Crítico de cinema filiado a Critics Choice Association, à Associação Brasileira de Críticos de Cinema, a Online Film Critics Society e a Fipresci. Atuou no júri da 39ª Mostra Internacional de Cinema em São Paulo/SP, do 12º Fest Aruana em João Pessoa/PB, do 24º Tallinn Black Nights Film na Estônia, do 47º TIFF – Festival Internacional de Cinema em Toronto. Ministrante do Laboratório de Crítica Cinematográfica na 1ª Mostra Internacional de Cinema em São Luís (MA) e Professor Convidado do Curso Técnico em Cinema do Instituto Estadual do Maranhão (IEMA), na disciplina Crítica Cinematográfica.
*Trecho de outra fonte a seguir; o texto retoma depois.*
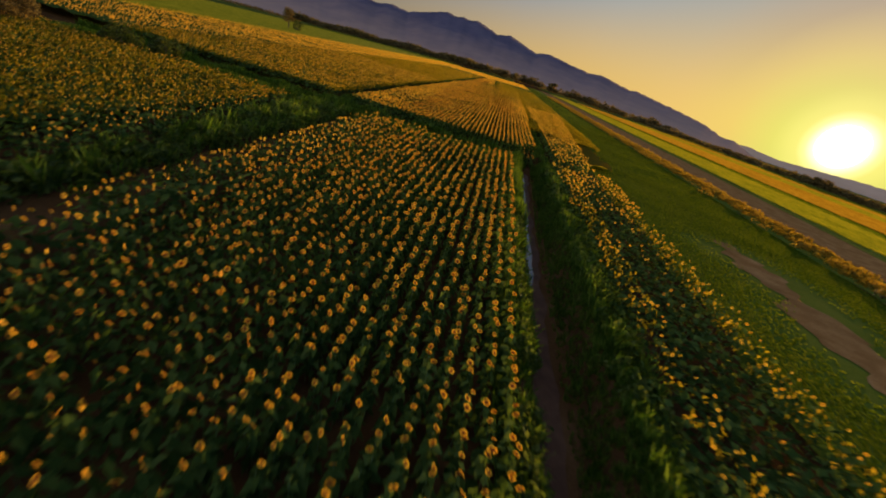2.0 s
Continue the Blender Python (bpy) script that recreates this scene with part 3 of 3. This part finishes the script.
def clump(seed, leaves=26):
    """A knot of small leaves, 1 across."""
    rnd, sh = random.Random(seed), Shape()
    for i in range(leaves):
        a, b, r = rnd.uniform(0, 6.28), rnd.uniform(-0.5, 1.4), rnd.uniform(0.25, 0.5)
        c = Vector((r * math.cos(a) * math.cos(b), r * math.sin(a) * math.cos(b), r * math.sin(b)))
        u = Vector((rnd.uniform(-1, 1), rnd.uniform(-1, 1), rnd.uniform(-1, 1))).normalized()
        w = u.orthogonal().normalized()
        l = rnd.uniform(0.10, 0.18)
        sh.tri([c - u * l, c + w * l * 0.55, c + u * l, c - w * l * 0.55], [(0, 1, 2), (0, 2, 3)], 0)
    return sh


TUFTS = [tuft(k) for k in range(5)]
CLUMPS = [clump(k) for k in range(5)]


def greens(name, label, category, shapes, p, lo, hi, mat, wide=1.0, sink=0.05):
    n = len(p)
    h = rng.uniform(lo, hi, n) * (1 + 0.35 * wave(p[:, 0], p[:, 1], 0.8, 3.0))
    place = np.stack([p[:, 0], p[:, 1], lie(p[:, 0], p[:, 1]) - sink], -1)
    v, f, m = spread(shapes, rng.integers(0, len(shapes), n), place, rng.uniform(0, 6.28, n), np.stack([h * wide, h * wide, h], -1))
    return tagged(new(name, mesh_from(name, v, f, [mat], m)), label, category, kind="stuff")


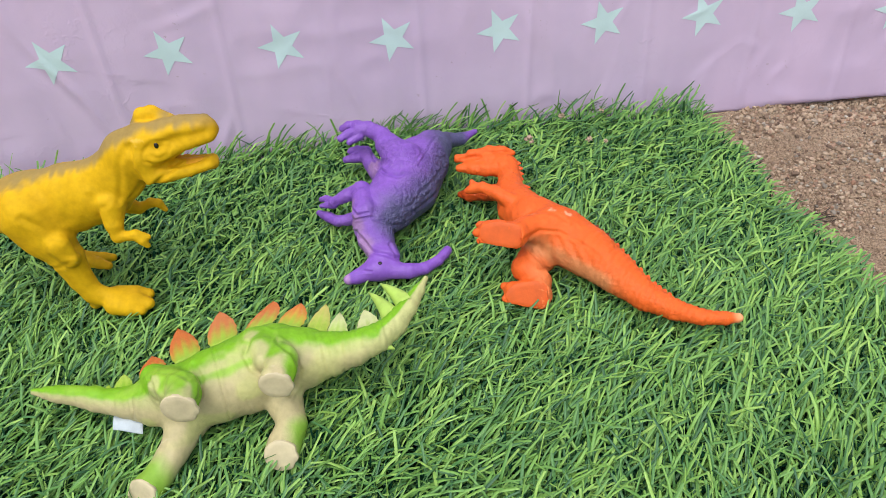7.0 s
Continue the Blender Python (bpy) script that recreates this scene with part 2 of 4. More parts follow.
def sheet_y(x, z):
    """Where the hanging sheet lies: a slow bow, upright creases and crumples."""
    x, z = np.asarray(x, dtype=float), np.asarray(z, dtype=float)
    p = np.stack([x, np.zeros_like(x), z], axis=1)
    y = 0.655 - 0.075 * np.clip(x - 0.33, 0, 1) - 0.03 * np.clip(-0.1 - x, 0, 1)
    y = y + 0.006 * (value_noise(p * (1, 1, 0.3), 0.16, 11) - 0.5)
    for size, depth, seed, squeeze in ((0.10, 0.0034, 12, 0.4), (0.05, 0.0021, 13, 0.8), (0.02, 0.0008, 14, 0.8)):
        n = value_noise(p * (1, 1, squeeze) + 3.3, size, seed) - 0.5
        y = y + depth * (np.abs(n) * 2 - 0.5) * np.clip(value_noise(p, 0.15, seed + 9) * 2 - 0.55, 0.1, 1)
    for cx, cz, slope, reach, depth in CREASES:
        along = (x - cx) * math.cos(slope) + (z - cz) * math.sin(slope)
        off = (z - cz) * math.cos(slope) - (x - cx) * math.sin(slope) + 0.0015 * np.sin(along * 60 + cx * 50)
        fade = np.clip(1 - np.abs(along) / reach, 0, 1)
        y = y - 0.6 * depth * fade * (np.clip(1 - np.abs(off) / 0.0045, 0, 1) - 0.7 * np.clip(1 - np.abs(off - 0.008) / 0.008, 0, 1))
    for k in range(-8, 16):
        c = 0.088 * k + 0.012 * math.sin(5.1 * k)
        d = np.abs(x - c - 0.03 * (z - 0.1) * math.sin(3.7 * k))
        y = y - 0.0016 * np.clip(1 - d / 0.0042, 0, 1) * (0.4 + 0.6 * abs(math.sin(2.3 * k)))
    return y + 1.6 * np.clip(0.0045 - z, 0, 1) * step01(x, 0.34, 0.48)


def build_sheet():
    xs, zs = np.concatenate([np.arange(-0.62, -0.34, 0.01), np.arange(-0.34, 0.78, 0.0024), np.arange(0.78, 1.1, 0.01)]), np.concatenate([np.arange(SHEET_BOTTOM, 0.26, 0.003), np.arange(0.26, 0.72, 0.012)])
    gx, gz = np.meshgrid(xs, zs)
    x, z = gx.ravel(), gz.ravel()
    lift = 0.0010 * value_noise(np.stack([x, x * 0, x * 0], axis=1), 0.035, 17) * (z < 0.001)
    y = sheet_y(x, z)
    front = np.stack([x, y, z + lift], axis=1)
    back = front + (0, 0.0006, 0)
    nx, nz = len(xs), len(zs)
    n = np.arange(nx * nz).reshape(nz, nx)
    f = np.stack([n[:-1, :-1], n[:-1, 1:], n[1:, 1:], n[1:, :-1]], axis=-1).reshape(-1, 4)
    rim = np.concatenate([n[0, :], n[1:, -1], n[-1, -2::-1], n[-2:0:-1, 0]])
    nxt = np.roll(rim, -1)
    side = np.stack([nxt, rim, rim + nx * nz, nxt + nx * nz], axis=-1)
    me = mesh_of("sheet", np.concatenate([front, back]), np.concatenate([f, f[:, ::-1] + nx * nz, side]), SHEET)
    sheet = tagged(new("backdrop_sheet", me), "crumpled lilac pink plastic sheet printed with pale mint stars", "backdrop", kind="structure")
    for k, row in [(k, row) for k in range(-4, 10) for row in (0, 1)]:
        cx, cz = -0.118 + 0.0868 * k - 0.006 * max(0, k - 5.4) + 0.011 * row, 0.108 - 0.0029 * k + 0.0895 * row
        turn = radians(STAR_TURN + 3 * math.sin(4.3 * k))
        corners = []
        for c in range(10):
            a = math.pi / 2 + turn + c * math.pi / 5
            r = STAR_SIZE if c % 2 == 0 else STAR_SIZE * 0.40
            corners.append((r * math.cos(a), r * math.sin(a)))
        pts, rings = [(0, 0)], 5
        for r in range(1, rings + 1):
            for s in range(40):
                (x0, z0), (x1, z1), t = corners[s // 4], corners[(s // 4 + 1) % 10], (s % 4) / 4
                pts.append(((x0 + (x1 - x0) * t) * r / rings, (z0 + (z1 - z0) * t) * r / rings))
        tri, quad = [], []
        for s in range(40):
            tri.append((0, 1 + s, 1 + (s + 1) % 40))
            for r in range(rings - 1):
                a0, a1 = 1 + r * 40 + s, 1 + r * 40 + (s + 1) % 40
                quad.append((a0, a0 + 40, a1 + 40, a1))
        pts = np.array(pts)
        px, pz = cx + pts[:, 0], cz + pts[:, 1]
        v = np.stack([px, sheet_y(px, pz) - 0.0003, pz], axis=1)
        part("star", mesh_of("star", v, [np.array(tri)[:, ::-1], np.array(quad)[:, ::-1]], STAR), sheet, "pale mint printed star")


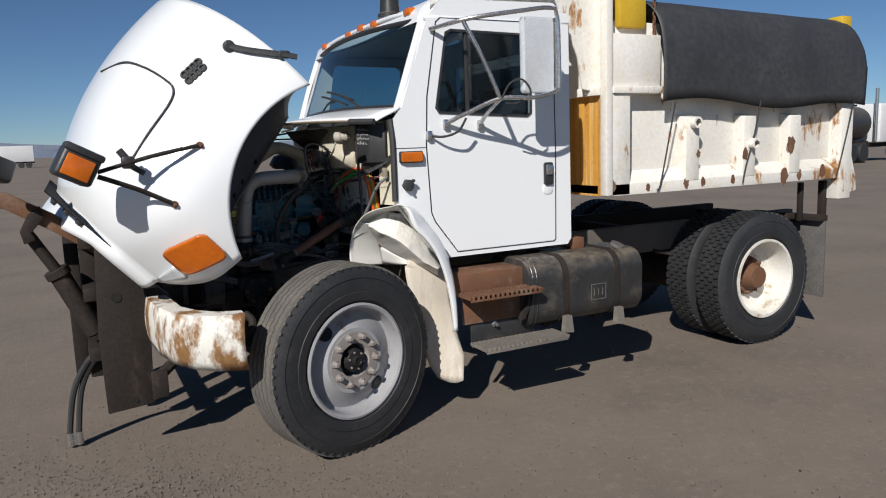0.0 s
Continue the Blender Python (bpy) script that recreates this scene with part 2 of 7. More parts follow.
def cyl(bm, p, q, r, n=16, r2=None, bev=0.0):
    p, q = Vector(p), Vector(q)
    L = (q - p).length
    r2 = r if r2 is None else r2
    prof = [(0, r), (L, r2)] if not bev else [(0, r - bev), (bev, r), (L - bev, r2), (L, r2 - bev)]
    return lathe(bm, p, q - p, prof, n)


def cylbm(p, q, r, n=16, r2=None, bev=0.0):
    return cyl(bmesh.new(), p, q, r, n, r2, bev)


def spline(pts, step):
    P = [Vector(p) for p in pts]
    P = [P[0] * 2 - P[1]] + P + [P[-1] * 2 - P[-2]]
    out = []
    for i in range(1, len(P) - 2):
        a, b, c, d = P[i - 1:i + 3]
        k = max(2, int((c - b).length / step))
        for j in range(k):
            t = j / k
            out.append(0.5 * (2 * b + (c - a) * t + (2 * a - 5 * b + 4 * c - d) * t * t + (3 * b - a - 3 * c + d) * t ** 3))
    out.append(P[-2])
    return out


def tube(bm, pts, r, n=10, step=0.012, ribs=0.0, pitch=0.006, taper=None, straight=False, flat=1.0):
    """A hose along a curve through pts; ribs makes it corrugated."""
    if ribs:
        step = pitch / 2
    c = [Vector(p) for p in pts] if straight else spline(pts, step)
    if ribs:
        d, L = [c[0]], 0.0
        for p, q in zip(c, c[1:]):
            d.append(q)
        c = d
    t0 = (c[1] - c[0]).normalized()
    u = t0.orthogonal().normalized()
    rings = []
    for i, p in enumerate(c):
        t = (c[min(i + 1, len(c) - 1)] - c[max(i - 1, 0)]).normalized()
        u = (u - t * u.dot(t)).normalized()
        w = t.cross(u)
        rr = r if taper is None else r + (taper - r) * i / (len(c) - 1)
        if ribs:
            rr = rr * (1 + ribs * (1 if i % 2 else -1))
        rings.append([bm.verts.new(p + (u * math.cos(2 * math.pi * k / n) * flat + w * math.sin(2 * math.pi * k / n)) * rr) for k in range(n)])
    for a, b in zip(rings, rings[1:]):
        for k in range(n):
            j = (k + 1) % n
            bm.faces.new((a[k], a[j], b[j], b[k]))
    bm.faces.new(list(reversed(rings[0])))
    bm.faces.new(rings[-1])
    return bm


def tubebm(pts, r, **kw):
    return tube(bmesh.new(), pts, r, **kw)


def prism(bm, outline, axis, lo, hi, bevel=0.0):
    """Outline in the two other axes (cyclic order x, y, z), extruded along axis from lo to hi."""
    def at(p, h):
        return {"x": (h, *p), "y": (p[0], h, p[1]), "z": (*p, h)}[axis]
    a = [bm.verts.new(at(p, lo)) for p in outline]
    b = [bm.verts.new(at(p, hi)) for p in outline]
    fs = [bm.faces.new(a), bm.faces.new(list(reversed(b)))]
    for i in range(len(a)):
        j = (i + 1) % len(a)
        fs.append(bm.faces.new((a[j], a[i], b[i], b[j])))
    bmesh.ops.recalc_face_normals(bm, faces=fs)
    if bevel:
        bmesh.ops.bevel(bm, geom=list({e for f in fs for e in f.edges}), offset=bevel, segments=2, profile=0.5, affect="EDGES")
    return bm


def prismbm(*a, **k):
    return prism(bmesh.new(), *a, **k)


def grid(bm, f, nu, nv, wrap=False):
    vs = [[bm.verts.new(f(i / nu, j / nv)) for j in range(nv + (0 if wrap else 1))] for i in range(nu + 1)]
    for i in range(nu):
        for j in range(nv):
            k = (j + 1) % nv if wrap else j + 1
            bm.faces.new((vs[i][j], vs[i + 1][j], vs[i + 1][k], vs[i][k]))
    return vs


def rrect(x0, z0, x1, z1, r, k=5):
    out = []
    for cx, cz, a0 in ((x1 - r, z1 - r, 0), (x0 + r, z1 - r, 90), (x0 + r, z0 + r, 180), (x1 - r, z0 + r, 270)):
        out += [(cx + r * math.cos(radians(a0 + 90 * i / k)), cz + r * math.sin(radians(a0 + 90 * i / k))) for i in range(k + 1)]
    return out


def thing(name, at, label, category, group="", kind=""):
    e = new(name)
    e.location = at
    e.empty_display_size = 0.05
    return tagged(e, label, category, group, kind)


def root_at(ob):
    while ob.parent:
        ob = ob.parent
    return ob.location


SEAT = None  # optional small shift of a group of parts onto its mounts


def mesh_of(name, bm, material, off, sharp=35):
    me = bpy.data.meshes.new(name)
    if SEAT:
        for v in bm.verts:
            v.co = SEAT(v.co)
    bmesh.ops.recalc_face_normals(bm, faces=bm.faces)
    bmesh.ops.translate(bm, verts=bm.verts, vec=-Vector(off))
    bm.to_mesh(me)
    bm.free()
    me.materials.append(material)
    me.shade_smooth()
    me.set_sharp_from_angle(angle=radians(sharp))
    return me


def part(name, bm, material, parent, label="", sharp=35, inner=None, thick=0.0):
    off = root_at(parent)
    ob = new(name, mesh_of(name, bm, material, off, sharp))
    ob.parent = parent
    if thick:
        if inner:
            ob.data.materials.append(inner)
        s = ob.modifiers.new("thickness", "SOLIDIFY")
        s.thickness, s.offset = thick, -1
        s.material_offset = 1 if inner else 0
        s.material_offset_rim = 0
    return tagged(ob, label)


def piece(name, source, at, parent):
    """Another object on the same mesh as source, shifted by at."""
    ob = new(name, source.data)
    ob.parent = parent
    ob.location = at
    return ob


def solo(name, bm, material, at, label, category, group="", kind="", sharp=35):
    ob = new(name, mesh_of(name, bm, material, at, sharp))
    ob.location = at
    return tagged(ob, label, category, group, kind)


def bolt_bm(p, axis, r=0.008, h=0.007, washer=True):
    bm = bmesh.new()
    a = Vector(axis).normalized()
    p = Vector(p)
    if washer:
        lathe(bm, p, a, [(0, r * 1.5), (0.002, r * 1.5)], 14)
        p = p + a * 0.002
    lathe(bm, p, a, [(0, r), (h * 0.8, r), (h, r * 0.85)], 6)
    return bm


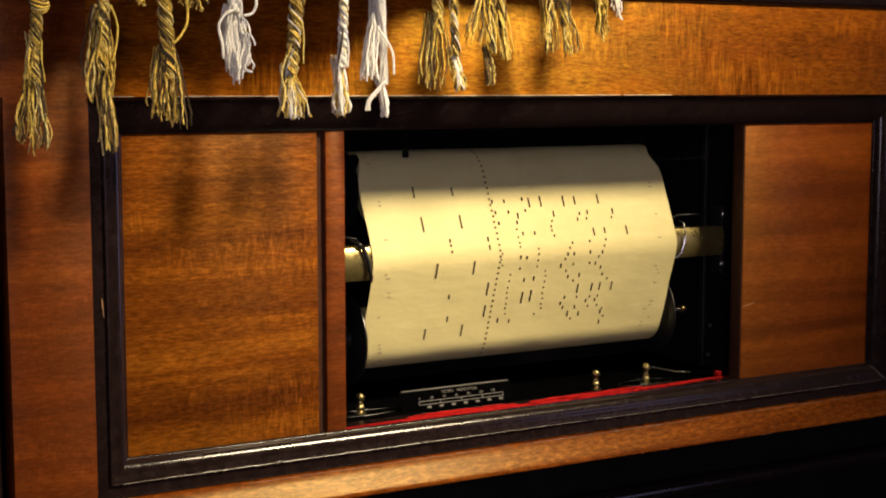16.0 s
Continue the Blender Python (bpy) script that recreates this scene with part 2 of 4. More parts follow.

Concluiu o curso de Filmmaking da New York Film Academy, no Rio de Janeiro (RJ) em 2013. Participou como co-autor dos livros 100 melhores filmes brasileiros (Letramento, 2016), Documentário brasileiro: 100 filmes essenciais (Letramento, 2017) e Animação Brasileira – 100 Filmes Essenciais (Letramento, 2018). Criou o Cinema com Crítica em fevereiro de 2010 e o Clube do Crítico em junho de 2020.
7 comentários em “A Noiva estava de Preto”
Um filme realmente incrível. Gosto muito da forma como o diretor arquiteta a vingança da noiva, e como isso foi lido por Tarantino anos depois. Jeanne Moreau está incrível no filme, com uma forma de interpretação maravilhosa. Muito bom ler algo revigorante sobre o filme.
O especial está lindo Márcio, parabéns!
A porpósito, como você incluiu esse esqueminha tão legal de dividir as mensagens? Hehehe
Que bom. Estou aguardando a sua colaboração em breve 🙂
O filme é principalmente Jeanne Moreau. Ela está excelente.
O Falcão Maltês
Ela é a alma do filme mesmo! Bem que você poderia fazer uma das suas ótimas compilações dela, não?
Acabei de ver. A primeira morte me deixou duvidoso com o potencial do filme, mas quando chega nas cenas do pintor até o rígido final o filme ganha uma força poética e estética incrível!
Lucas Sá
Realmente, a primeira morte é estranha e ineficaz. Mas melhora. Muito.